(Supplied data):
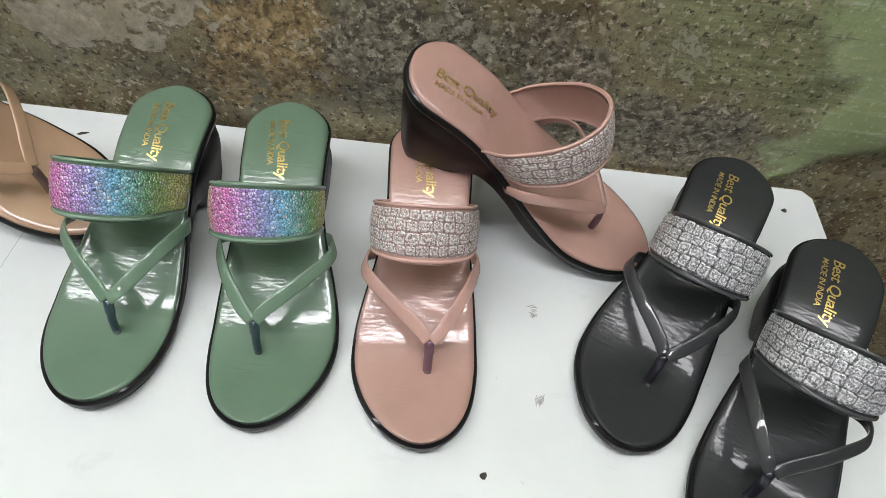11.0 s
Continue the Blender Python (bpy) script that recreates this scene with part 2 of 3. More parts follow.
SOLE_BLACK = patent("black_sole", (0.008, 0.0075, 0.0075), 0.22, 0.08, 0.3, 0.1)
GOLD = plain("gold_foil", (0.74, 0.55, 0.20), 0.28, 1.0, 0.15, 300, 0.2)
THREAD = plain("thread", (0.42, 0.35, 0.30), 0.8)
SCUFF = plain("grey_scuff", (0.36, 0.36, 0.35), 0.8, 0, 0.4, 200)
DIRT = plain("dark_dirt", (0.05, 0.047, 0.04), 0.9, 0, 0.4, 300)
INK = plain("blue_ink", (0.02, 0.025, 0.10), 0.6)

lamp_on, tree, sh = material("lamp_diffuser")
sh.inputs["Base Color"].default_value = (0.9, 0.9, 0.9, 1)
sh.inputs["Emission Color"].default_value = (0.985, 0.965, 1.01, 1)
sh.inputs["Emission Strength"].default_value = 22.0


# ---- mesh helpers ----
def finish(ob, mat, parent=None, label="", smooth=True):
    ob.data.materials.append(mat)
    if smooth:
        ob.data.polygons.foreach_set("use_smooth", [True] * len(ob.data.polygons))
    if parent:
        ob.parent = parent
    return tagged(ob, label)


def sheet(name, verts, faces, mat, parent=None, label="", smooth=True):
    me = bpy.data.meshes.new(name)
    me.from_pydata([tuple(v) for v in verts], [], faces)
    me.update()
    return finish(new(name, me), mat, parent, label, smooth)


def grid_faces(rows, cols, wrap=False):
    out = []
    for i in range(rows - 1):
        for j in range(cols if wrap else cols - 1):
            k = (j + 1) % cols
            out.append((i * cols + j, i * cols + k, (i + 1) * cols + k, (i + 1) * cols + j))
    return out


def box(name, lo, hi, mat, parent=None, label="", bevel=0.0):
    bm = bmesh.new()
    bmesh.ops.create_cube(bm, size=1)
    size, mid = Vector(hi) - Vector(lo), (Vector(hi) + Vector(lo)) / 2
    for v in bm.verts:
        v.co = Vector(a * b for a, b in zip(v.co, size)) + mid
    if bevel:
        bmesh.ops.bevel(bm, geom=bm.edges[:], offset=bevel, segments=3, affect="EDGES", profile=0.6)
    me = bpy.data.meshes.new(name)
    bm.to_mesh(me)
    bm.free()
    return finish(new(name, me), mat, parent, label, False)


def smoothstep(a, b, x):
    t = min(1.0, max(0.0, (x - a) / (b - a)))
    return t * t * (3 - 2 * t)


def n3(x, y, z=0.0):
    return noise.noise((x, y, z))


def n_frac(x, y, z=0.0, octaves=4):
    return noise.fractal((x, y, z), 0.7, 2.1, octaves)


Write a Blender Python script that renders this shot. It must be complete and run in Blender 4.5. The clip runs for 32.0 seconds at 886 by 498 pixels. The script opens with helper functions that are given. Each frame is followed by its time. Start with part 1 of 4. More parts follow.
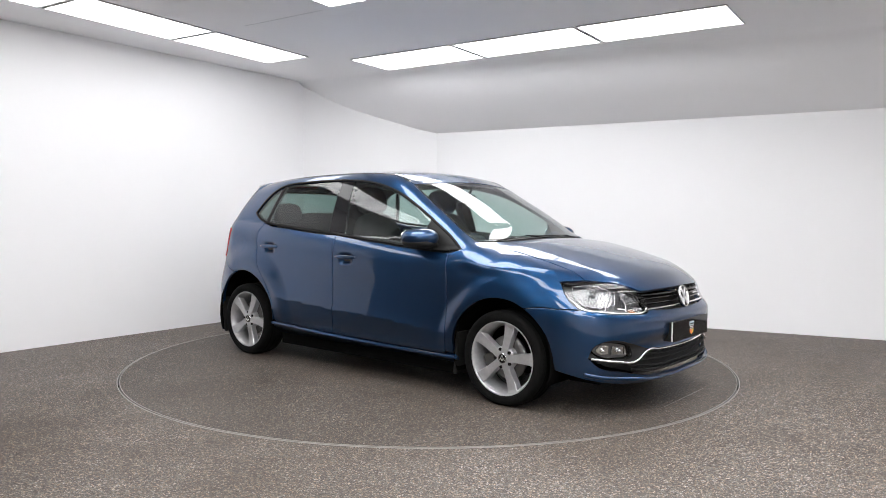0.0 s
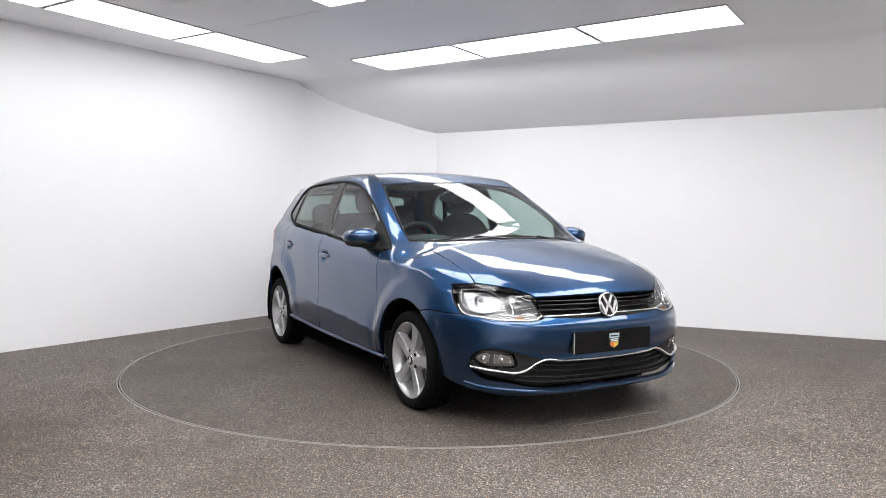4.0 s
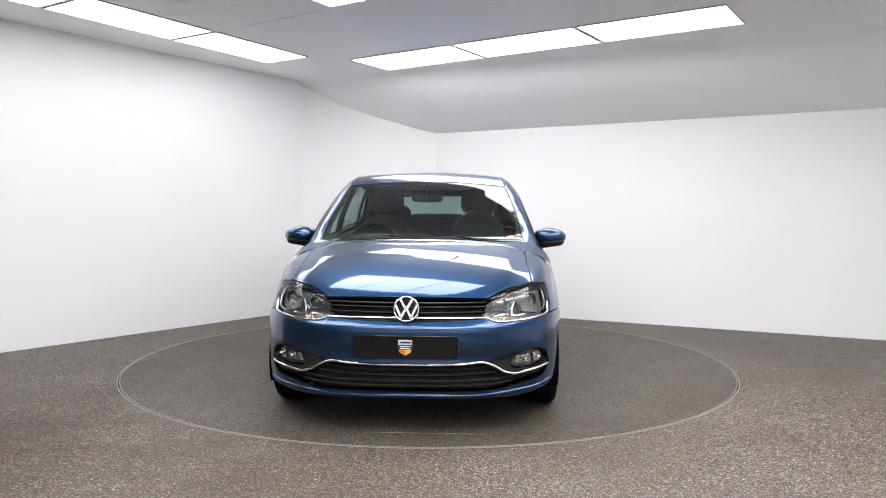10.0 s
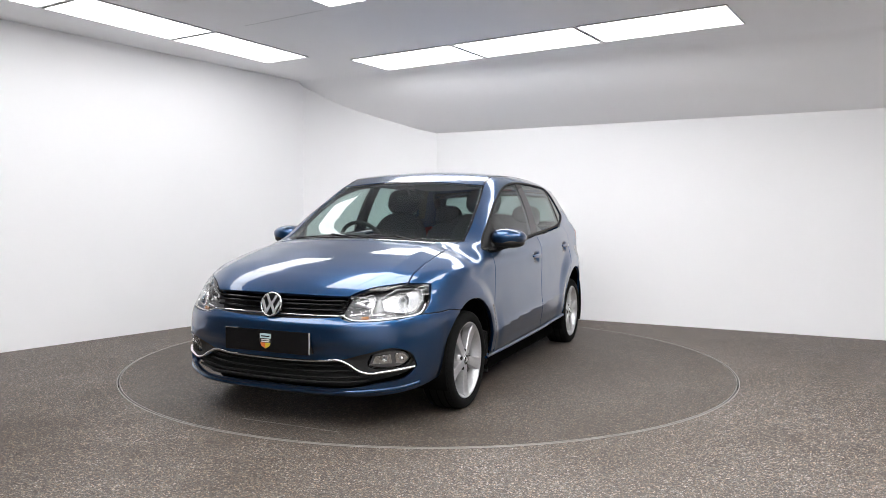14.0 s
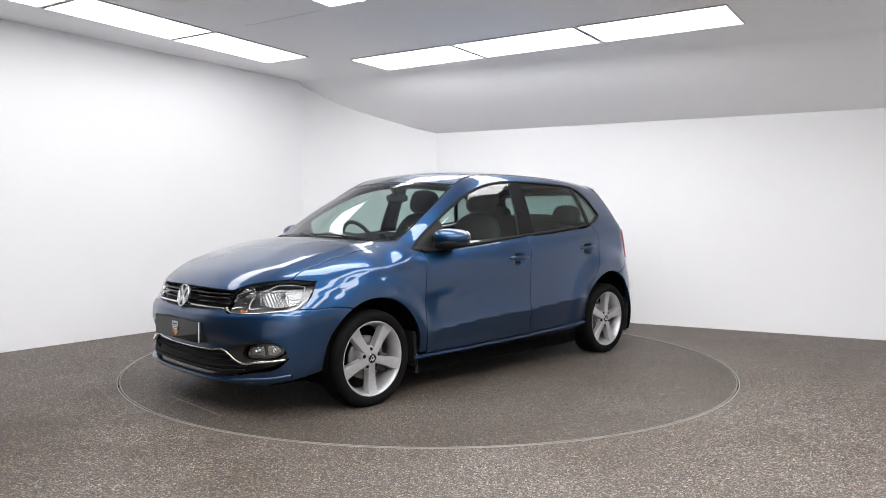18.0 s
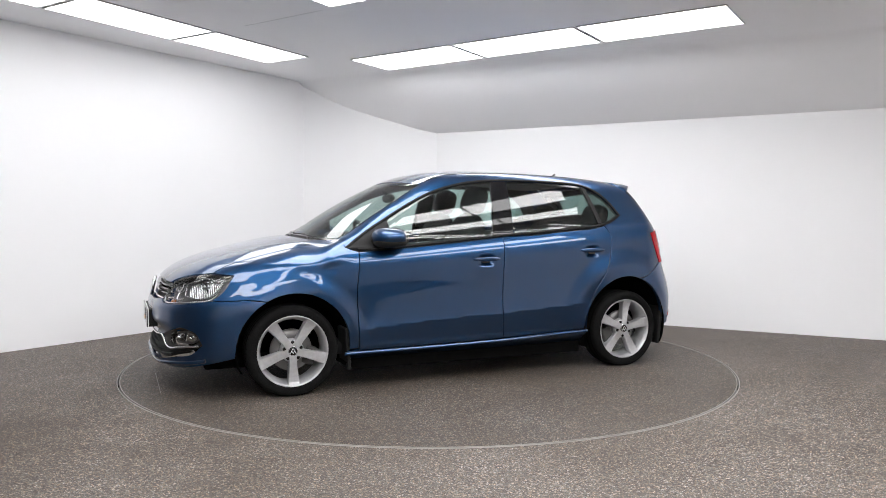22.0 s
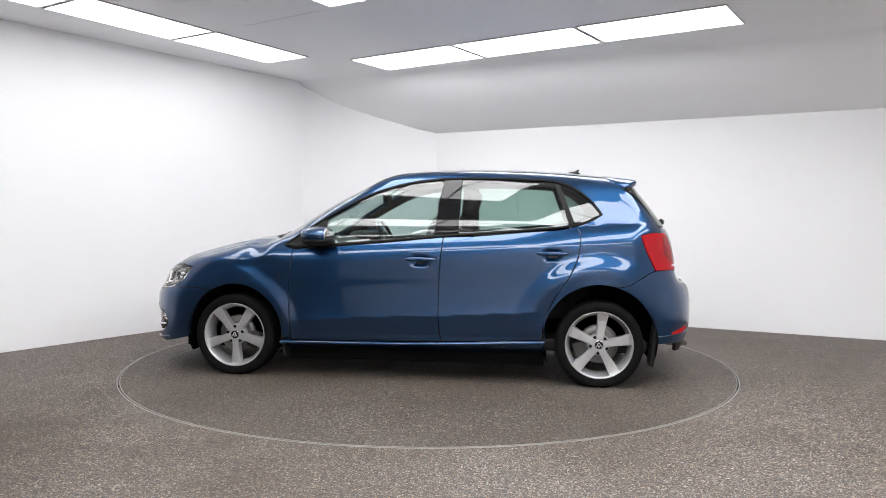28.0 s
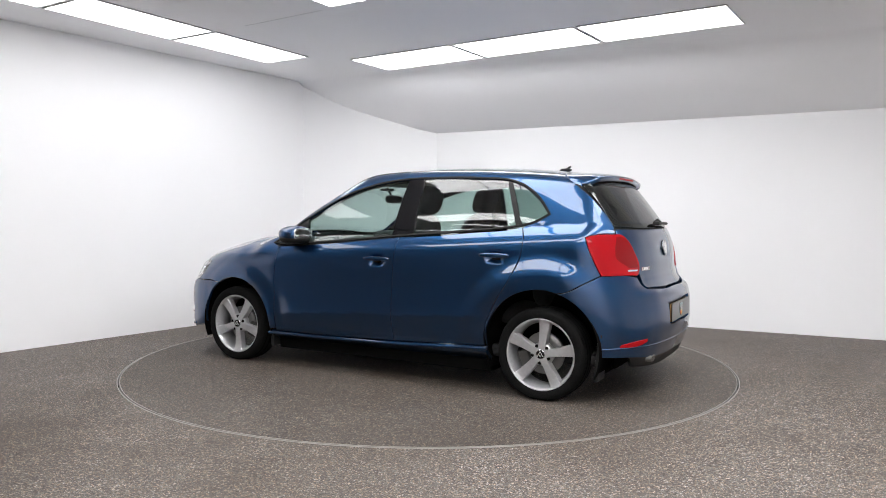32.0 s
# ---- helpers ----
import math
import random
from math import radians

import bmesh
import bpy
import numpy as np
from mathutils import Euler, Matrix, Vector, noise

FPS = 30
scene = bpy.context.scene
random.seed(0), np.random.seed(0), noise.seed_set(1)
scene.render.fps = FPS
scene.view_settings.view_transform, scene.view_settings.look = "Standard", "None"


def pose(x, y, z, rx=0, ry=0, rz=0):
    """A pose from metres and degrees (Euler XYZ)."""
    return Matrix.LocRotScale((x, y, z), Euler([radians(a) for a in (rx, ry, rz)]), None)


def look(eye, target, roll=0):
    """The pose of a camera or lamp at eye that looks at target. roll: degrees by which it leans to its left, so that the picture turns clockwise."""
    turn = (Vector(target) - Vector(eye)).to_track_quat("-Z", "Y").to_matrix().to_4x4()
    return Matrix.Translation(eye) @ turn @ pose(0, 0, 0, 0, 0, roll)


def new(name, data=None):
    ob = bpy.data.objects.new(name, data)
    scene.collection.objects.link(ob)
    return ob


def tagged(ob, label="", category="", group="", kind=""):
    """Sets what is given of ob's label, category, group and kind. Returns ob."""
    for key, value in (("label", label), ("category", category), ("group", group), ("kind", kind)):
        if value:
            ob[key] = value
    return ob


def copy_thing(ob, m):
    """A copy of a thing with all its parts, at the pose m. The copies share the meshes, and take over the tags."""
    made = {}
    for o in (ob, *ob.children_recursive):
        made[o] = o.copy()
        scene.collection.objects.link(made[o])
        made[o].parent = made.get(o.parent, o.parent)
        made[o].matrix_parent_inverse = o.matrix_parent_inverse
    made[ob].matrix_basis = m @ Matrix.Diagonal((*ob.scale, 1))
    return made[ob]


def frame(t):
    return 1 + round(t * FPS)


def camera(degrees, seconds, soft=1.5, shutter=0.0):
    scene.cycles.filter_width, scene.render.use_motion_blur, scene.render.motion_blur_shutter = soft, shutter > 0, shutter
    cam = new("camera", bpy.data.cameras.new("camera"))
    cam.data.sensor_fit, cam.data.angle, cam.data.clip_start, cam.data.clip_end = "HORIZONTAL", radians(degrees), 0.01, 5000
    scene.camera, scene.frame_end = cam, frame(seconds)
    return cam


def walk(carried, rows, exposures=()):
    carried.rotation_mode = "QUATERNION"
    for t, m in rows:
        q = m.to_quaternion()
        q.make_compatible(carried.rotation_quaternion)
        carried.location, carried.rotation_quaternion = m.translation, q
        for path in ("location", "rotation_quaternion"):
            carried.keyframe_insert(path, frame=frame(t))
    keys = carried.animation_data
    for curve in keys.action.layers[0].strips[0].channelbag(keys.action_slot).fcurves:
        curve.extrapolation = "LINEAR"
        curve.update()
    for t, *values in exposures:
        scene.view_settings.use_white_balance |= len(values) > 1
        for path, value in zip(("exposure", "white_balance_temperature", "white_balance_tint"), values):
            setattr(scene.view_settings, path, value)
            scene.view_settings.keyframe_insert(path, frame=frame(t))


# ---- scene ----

(Problem statement): Wherever "frame" shows up in a line, copy that line.

(Exercise result):
Write a Blender Python script that renders this shot. It must be complete and run in Blender 4.5. The clip runs for 32.0 seconds at 886 by 498 pixels. The script opens with helper functions that are given. Each frame is followed by its time. Start with part 1 of 4. More parts follow.
def frame(t):
    scene.camera, scene.frame_end = cam, frame(seconds)
            carried.keyframe_insert(path, frame=frame(t))
            scene.view_settings.keyframe_insert(path, frame=frame(t))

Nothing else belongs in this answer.